Ahora bien, la imagen misma de la viña nos da la idea de que estar en ella no es un estado de
ociosidad, sino de actividad, de trabajo. La viña que era el pueblo de Israel le dio a Dios y a sus
colaboradores (Moisés, los profetas, etc.) mucho que hacer, mucho trabajo y muchos padecimientos. Y
no menos trabajo le da a Jesús hacer cercano este reinado de Dios: “mi Padre trabaja siempre y yo
también trabajo” (Jn 5, 17). La gracia de estar con Jesús y de seguirle conlleva la participación en su
trabajo y en su misión, significa hacer propia su causa, querer lo que él quiere, esforzarse porque la
semilla caiga en buena tierra y dé buenos frutos, uvas y no agrazones.
Y es justamente en este trabajo en el que se aplica una “lógica salarial” que no es la propia de las
normales relaciones laborales de los otros tajos humanos, sino otra que, igual que el cielo es más alto
que la tierra, es más alta que nuestros planes y nuestros caminos. El salario es el mismo Cristo. Por eso,
aquí no se trata de méritos, ni de derechos laborales, ni es posible un más o un menos, pues Cristo se
entrega a todos, entero y sin reservas a aquellos que han aceptado en circunstancias y horas dispares
acoger el don y la misión de trabajar en su viña.

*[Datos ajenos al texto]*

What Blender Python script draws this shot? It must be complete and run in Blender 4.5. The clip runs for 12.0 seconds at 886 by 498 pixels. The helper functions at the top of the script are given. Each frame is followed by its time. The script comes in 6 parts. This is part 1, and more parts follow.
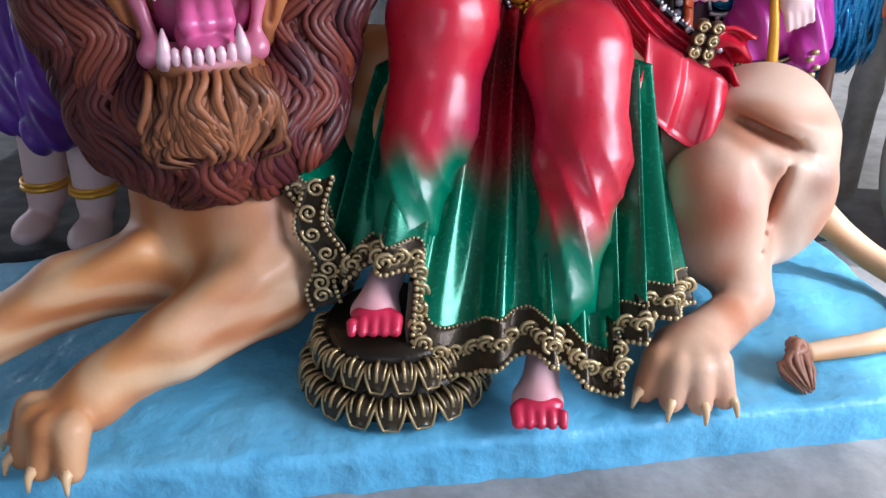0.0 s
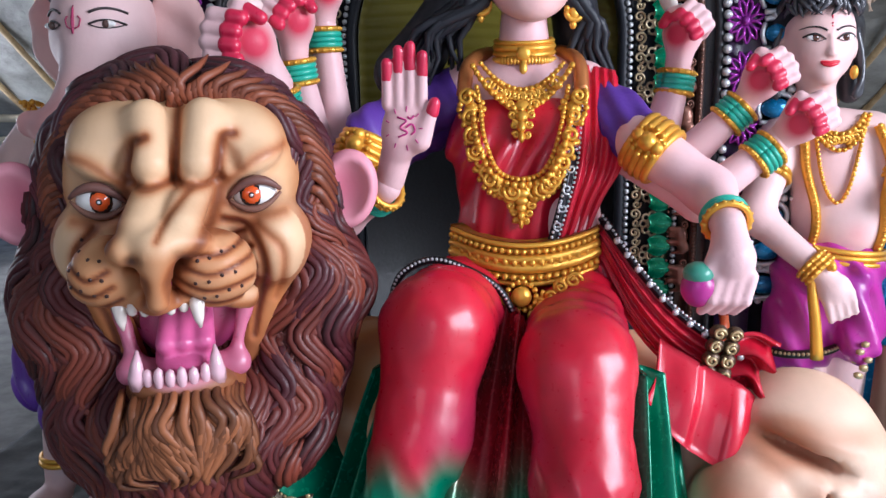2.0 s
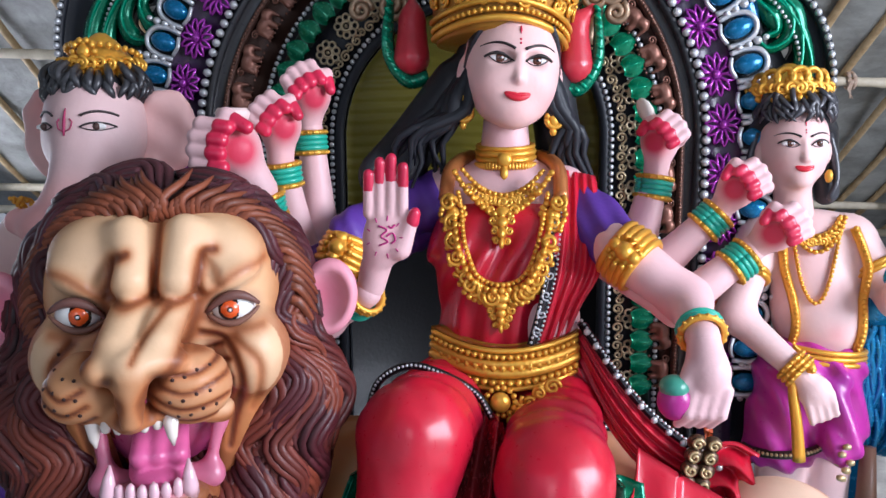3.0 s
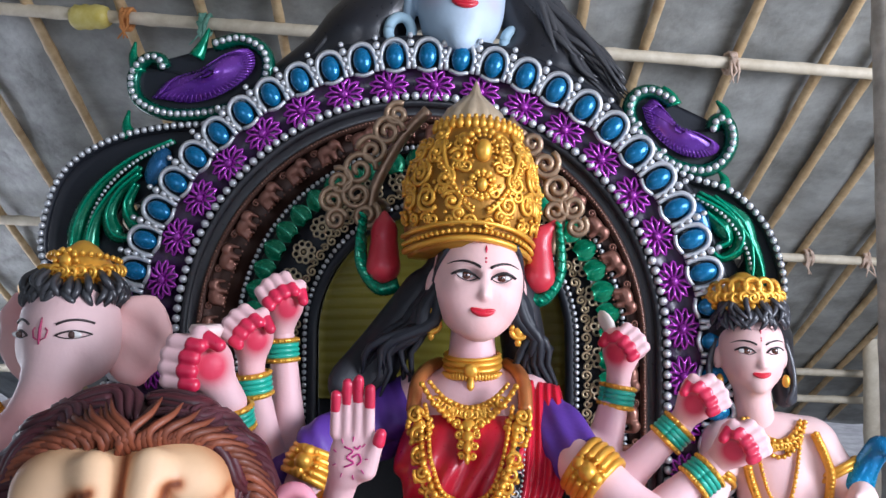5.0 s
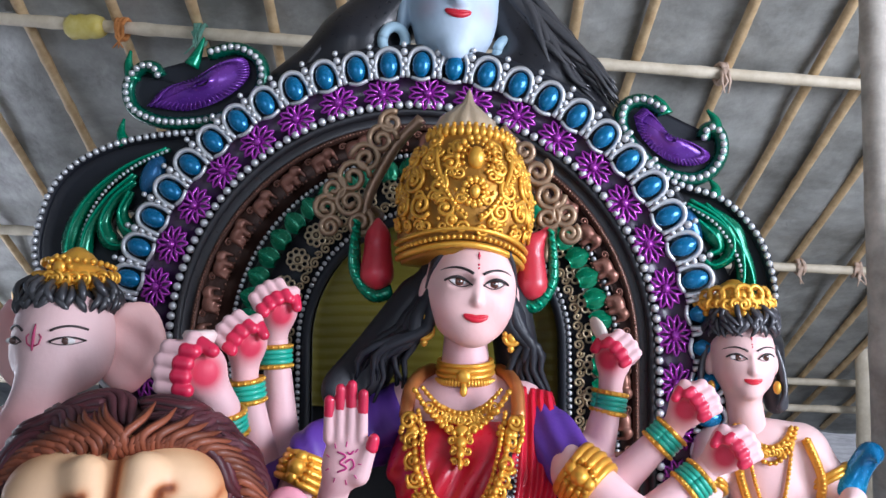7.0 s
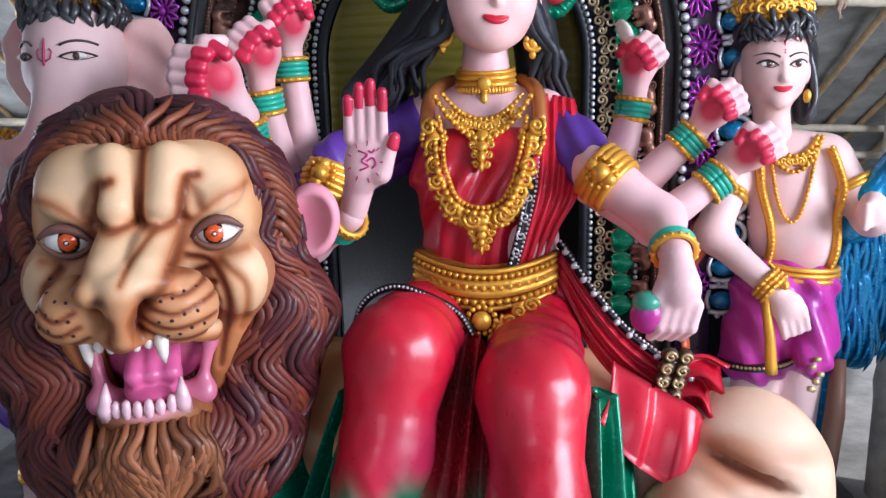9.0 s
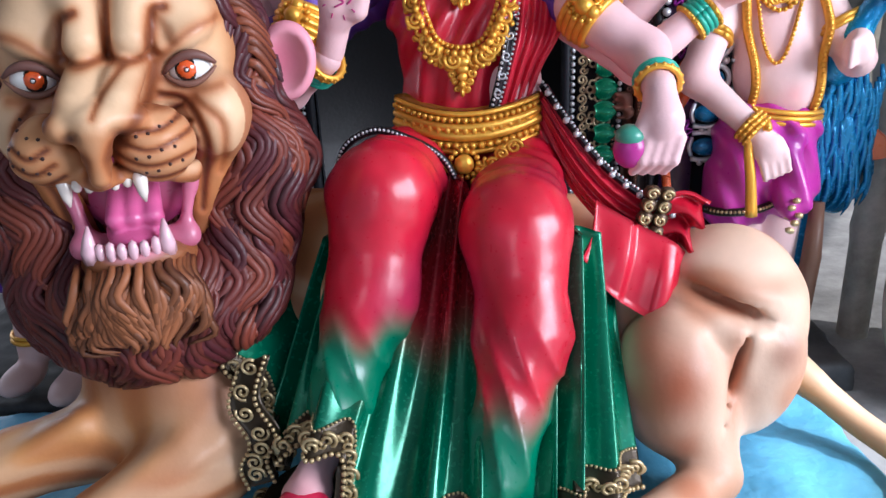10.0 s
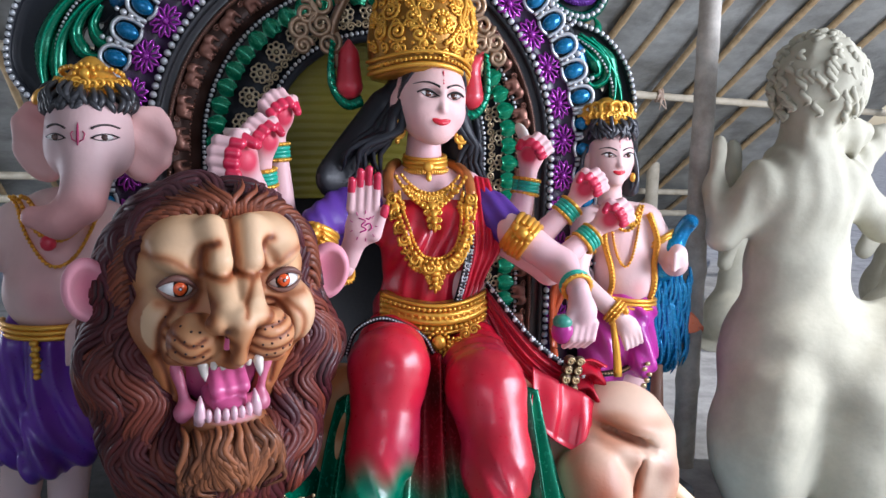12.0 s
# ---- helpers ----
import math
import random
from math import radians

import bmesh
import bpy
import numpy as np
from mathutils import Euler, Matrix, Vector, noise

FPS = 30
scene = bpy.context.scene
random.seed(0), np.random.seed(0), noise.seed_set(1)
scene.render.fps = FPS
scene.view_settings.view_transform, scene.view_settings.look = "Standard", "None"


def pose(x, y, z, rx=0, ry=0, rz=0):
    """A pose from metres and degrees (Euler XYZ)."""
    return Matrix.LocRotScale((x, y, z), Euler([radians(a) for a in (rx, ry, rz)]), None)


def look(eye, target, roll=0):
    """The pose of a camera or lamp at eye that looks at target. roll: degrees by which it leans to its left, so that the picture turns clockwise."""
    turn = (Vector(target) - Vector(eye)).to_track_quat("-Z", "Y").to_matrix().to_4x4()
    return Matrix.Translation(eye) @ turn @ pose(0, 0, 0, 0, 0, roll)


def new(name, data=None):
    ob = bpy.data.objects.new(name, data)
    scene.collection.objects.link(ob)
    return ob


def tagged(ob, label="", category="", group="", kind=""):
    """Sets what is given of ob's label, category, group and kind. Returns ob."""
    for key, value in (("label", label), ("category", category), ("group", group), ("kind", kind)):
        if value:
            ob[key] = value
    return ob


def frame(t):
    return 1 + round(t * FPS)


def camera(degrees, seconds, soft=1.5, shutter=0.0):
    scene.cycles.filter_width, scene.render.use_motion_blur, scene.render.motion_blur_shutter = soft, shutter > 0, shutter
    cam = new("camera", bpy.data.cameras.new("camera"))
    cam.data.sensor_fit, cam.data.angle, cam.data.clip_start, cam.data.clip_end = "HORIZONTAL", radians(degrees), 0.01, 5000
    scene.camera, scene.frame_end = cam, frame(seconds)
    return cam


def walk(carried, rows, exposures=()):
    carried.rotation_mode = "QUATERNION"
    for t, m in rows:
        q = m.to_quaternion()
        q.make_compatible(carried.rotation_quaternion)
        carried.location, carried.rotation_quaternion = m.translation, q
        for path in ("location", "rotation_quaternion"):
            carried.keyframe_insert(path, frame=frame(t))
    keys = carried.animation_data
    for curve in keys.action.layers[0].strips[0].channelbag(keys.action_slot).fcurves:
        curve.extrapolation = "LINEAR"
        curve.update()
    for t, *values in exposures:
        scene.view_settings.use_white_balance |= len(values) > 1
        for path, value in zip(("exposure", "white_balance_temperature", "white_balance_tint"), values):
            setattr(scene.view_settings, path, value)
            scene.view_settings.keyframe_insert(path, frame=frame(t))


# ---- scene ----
cam = camera(58.6, 12.0)
METRES, EYE, TILT, LEAN, TURN = 1.7, 1.12, -28.0, 0.0, 0.0
ROWS = [
    (0.0, 0.0, 0.0, 0.0, 0.0, 0.0, -0.0),
    (0.5, 0.0127, 0.0441, 0.0335, 1.03, 1.29, -0.83),
    (1.0, 0.0411, 0.0486, 0.0628, 3.27, 6.46, -0.63),
    (1.5, 0.0846, 0.0425, 0.0862, 7.19, 10.95, -1.75),
    (2.0, 0.1117, 0.0363, 0.1122, 6.52, 15.49, -2.17),
    (2.5, 0.1226, 0.027, 0.1392, 6.31, 18.32, -2.49),
    (4.5, 0.1437, -0.0365, 0.2141, 4.44, 25.72, -2.65),
    (5.0, 0.1456, -0.0526, 0.232, 4.25, 30.22, -2.49),
    (5.5, 0.1475, -0.0661, 0.2388, 4.1, 34.84, -2.2),
    (6.0, 0.1504, -0.0696, 0.2385, 3.34, 37.01, -1.82),
    (6.5, 0.1509, -0.0624, 0.2313, 3.52, 34.3, -1.85),
    (7.0, 0.1478, -0.0549, 0.2229, 3.89, 31.07, -2.29),
    (9.0, 0.1485, -0.0036, 0.1457, 5.85, 14.92, -1.67),
    (9.5, 0.1484, 0.0048, 0.1284, 5.63, 10.35, -1.09),
    (10.0, 0.1486, 0.0111, 0.098, 4.93, 6.54, 0.01),
    (10.5, 0.1216, -0.0081, 0.0795, 3.04, 7.8, 1.7),
    (11.0, -0.0175, -0.0862, 0.0556, -2.98, 11.87, 2.77),
    (11.5, -0.1033, -0.194, 0.0564, -8.34, 13.37, 3.83),
    (12.0, -0.139, -0.3227, 0.0474, -9.65, 18.23, 4.04),
]
walk(cam, [(t, pose(0, 0, EYE, TILT, LEAN, TURN) @ pose(METRES * x, METRES * y, METRES * z, 90 + pitch, roll, yaw)) for t, x, y, z, yaw, pitch, roll in ROWS], [(0.0, 0.0, 5800, 14.0), (12.0, 0.0, 5800, 14.0)])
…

A no ser que entremos a trabajar en esa viña como mercenarios, que sólo buscan su provecho
individual. Y, entonces, sí, entonces es posible comparar, exhibir méritos, antigüedad, horas de trabajo
y productividad. Jesús se dirige aquí a los judíos (escribas y fariseos) que hacían de la ley un
instrumento de su provecho personal y de sus privilegios. Ellos “eran” más ante Dios, puesto que
cumplían más y mejor, y podían mirar por encima del hombro a los gentiles, excluidos de la elección, y
a los otros judíos, ignorantes de la ley. Usaban a Dios, su ley, su viña al servicio de sus intereses
personales. Pero hemos de aplicarnos la advertencia implicada en esta parábola también a nosotros, los
cristianos, que podemos caer en peligros semejantes: sea porque somos “cristianos viejos”, de “los de
toda la vida”; sea porque nos consideramos la élite, por nuestros conocimientos o la intensidad de
nuestro compromiso… En vez de servir, nos servimos: por los más diversos motivos, podemos tratar de
hacer de la viña del Señor el instrumento de nuestros intereses, de nuestro orgullo, de nuestra forma de
medrar, de “ser alguien”, de conseguir mayor salario que otros, recién llegados, trabajadores de última
hora y que, a nuestro entender, no han hecho tantos méritos como nosotros. Sin caer en la cuenta de
que el salario, el denario igual para todos, es el mismo Señor, la participación en su vida, en su misión,
en su bondad generosa y rica en perdón para con todos.
Pablo nos da hoy un magnífico ejemplo de lo que significa ser trabajador de esta viña. Él nos enseña
que lo importante, lo que llena su corazón, es la viña misma, la causa de Jesús, que Él sea glorificado y
conocido, sin importar el precio que tiene que pagar él, obrero del Evangelio, en trabajos, sufrimientos,
en vida y en muerte. Hasta el punto de que Pablo no sólo no mira el esfuerzo realizado, “aguantando el
peso del día y el bochorno”, y que merece ya el justo premio, sino que, por el bien de la viña, está
dispuesto a prolongar indefinidamente la jornada de trabajo, difiriendo la consecución del salario. Y es
que Pablo ha comprendido esos planes que no son nuestros planes, esos caminos que no son nuestros
caminos, esa bondad característica del dueño de la viña que está por encima de toda lógica mercantil:
mirando la porción de viña en la que le ha tocado trabajar, y a los creyentes que se le han confiado,
recién llegados a la fe y trabajadores de última hora, lo que él quiere es que puedan también ellos
recibir el salario íntegro al que él mismo aspira: llevar una vida digna del Evangelio de Cristo.